Charles Nerinckx Edit Profile
Nerinckx was educated at the University of Leuven and, upon completion of his theological training at the theological seminary of Mechelen, was ordained a priest in 1785.
He founded the Sisters of Loretto religious order. He became vicar at the cathedral of Mechelen, where he was noted for his zeal among the working classes. In 1794 he obtained the pastoral charge of Everberg-Meerbeek (today part of the municipality of Kortenberg).
When the army of the French Republic invaded Belgium in 1797, it persecuted Catholic priests in a move to decrease the power of the church, as it had in France. An order for Nerinckx's arrest was issued, and the priest went into hiding for the next four years. Nerinckx immigrated to the United States in 1804.

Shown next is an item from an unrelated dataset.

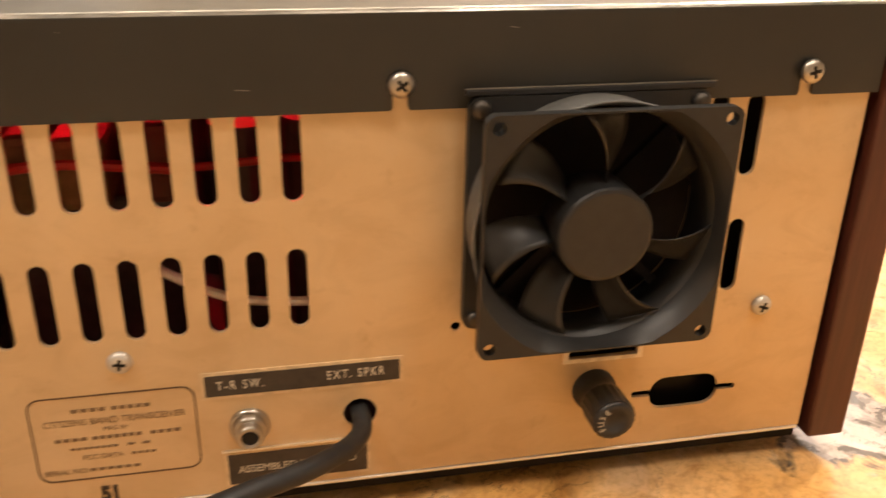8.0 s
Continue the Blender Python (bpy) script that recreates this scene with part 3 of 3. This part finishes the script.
# jack
jack = part("jack", turned(lathe([(0.0068, 0), (0.0068, 0.0010), (0.0060, 0.0018), (0.0058, 0.0018)], 32), on_panel(0.2882, 0.0412)), NICKEL, radio, "nickel phone jack with washer and nut", True)
part("nut", turned(lathe([(0.0056, 0.0014), (0.0056, 0.0042), (0.0050, 0.0046), (0.0042, 0.0046)], 28), on_panel(0.2882, 0.0412)), NICKEL, jack, "", True)
part("bushing", turned(lathe([(0.0044, 0.0040), (0.0044, 0.0078), (0.0040, 0.0082), (0.0030, 0.0082), (0.0028, 0.0030), (0, 0.0030)], 24), on_panel(0.2882, 0.0412)), NICKEL, jack, "", True)
# Dark plug fills the bore in place of its shade.
part("bore", turned(cone(0.0028, 0.0028, 0.0032, 0.0076, 20), on_panel(0.2882, 0.0412)), RECESS_SHADE, jack, "dark plug standing in for the shaded bore")

# fuse holder
fuse = part("fuse_holder", turned(lathe([(0.0081, 0), (0.0081, 0.0020), (0.0070, 0.0026), (0.0070, 0.0086)] + [(0.0073, 0.0090), (0.0073, 0.0203), (0.0065, 0.0212), (0.0038, 0.0214), (0.0036, 0.0206), (0, 0.0206)], 32), on_panel(0.4105, 0.0415)), BLACK_PLASTIC, radio, "black round fuse holder", True)
star = [((0.0079 if k % 2 else 0.0076) * math.cos(math.pi * k / 18), (0.0079 if k % 2 else 0.0076) * math.sin(math.pi * k / 18)) for k in range(36)]
part("grip", turned(turned(sheet(star, [], 0.0105), pose(0, 0, 0.0200)), on_panel(0.4105, 0.0415)), BLACK_PLASTIC, fuse, "ribbed grip")
for k, ch in enumerate("FUSE"):
    a = radians(212 - 28 * k)
    letter = lettering(ch, 0.0030, 0.4105 + 0.0051 * math.cos(a), 0.0415 + 0.0051 * math.sin(a), -0.0215, TAG_LETTER, fuse, "letter", turn=212 - 28 * k - 90)

# printed rating plate
plate_line = part("printed_frame", upright(turned(sheet(rounded(0.2198, 0.2715, 0.0265, 0.0590, 0.0042, 5), [rounded(0.2203, 0.2710, 0.0270, 0.0585, 0.0038, 5)], 0.0002), pose(0, 0, 0.0002))), DARK_INK, radio, "printed rounded frame of the rating text")
INK_Y = -0.0002
lettering("CITIZENS BAND TRANSCEIVER", 0.0034, 0.2458, 0.0490, INK_Y, FADED_INK, plate_line, squeeze=0.94)
lettering("MFG. BY", 0.0022, 0.2458, 0.0458, INK_Y, FADED_INK, plate_line)
lettering("FCC DATA", 0.0026, 0.2405, 0.0352, INK_Y, FADED_INK, plate_line)
lettering("SERIAL NO.", 0.0027, 0.2285, 0.0302, INK_Y, FADED_INK, plate_line)
WORDS = [  # middle x, z, width, letter height and letters of each unreadable word
    (0.2385, 0.0534, 0.0112, 0.0031, 4), (0.2515, 0.0534, 0.0125, 0.0031, 5), (0.2318, 0.0426, 0.0105, 0.0030, 4), (0.2460, 0.0426, 0.0158, 0.0030, 7), (0.2612, 0.0426, 0.0100, 0.0030, 4),
    (0.2385, 0.0389, 0.0150, 0.0020, 8), (0.2500, 0.0389, 0.0030, 0.0020, 1), (0.2548, 0.0389, 0.0030, 0.0020, 1), (0.2535, 0.0352, 0.0082, 0.0022, 4), (0.2440, 0.0302, 0.0165, 0.0026, 6)]
for cx, cz, wide, high, count in WORDS:
    step = wide / count
    for k in range(count):
        x0 = cx - wide / 2 + k * step
        part("printed_bar", box(x0, x0 + step * 0.74, INK_Y - 0.00005, 0.0, cz - high * 0.20, cz + high * 0.20), FADED_INK, plate_line)
lettering("51", 0.0078, 0.2410, 0.0197, INK_Y, BLACK_INK, radio, "stamped_number", squeeze=0.8, bold=0.0005)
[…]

Bishop John Carroll assigned him to assist Stephen Badin, the only priest in Kentucky, in 1805. The district given to his charge was over two hundred miles in length and covered nearly half the state. Nerinckx organized new congregations and oversaw the building of churches.
Word of Nerinckx’s efforts reached the Holy See. The Pope sought to appoint him Bishop of New Orleans, but Nerinckx refused the honor. With a focus on Catholic education, Nerickx founded the Sisters of Loretto as a teaching order in 1812.
Nerinckx also founded the first congregation of black Catholic nuns in the United States in 1824. They were a separate community from the Sisters of Loretto, and later disbanded. Nerinckx died at Ste.
Genevieve, Missouri on 12 August 1824.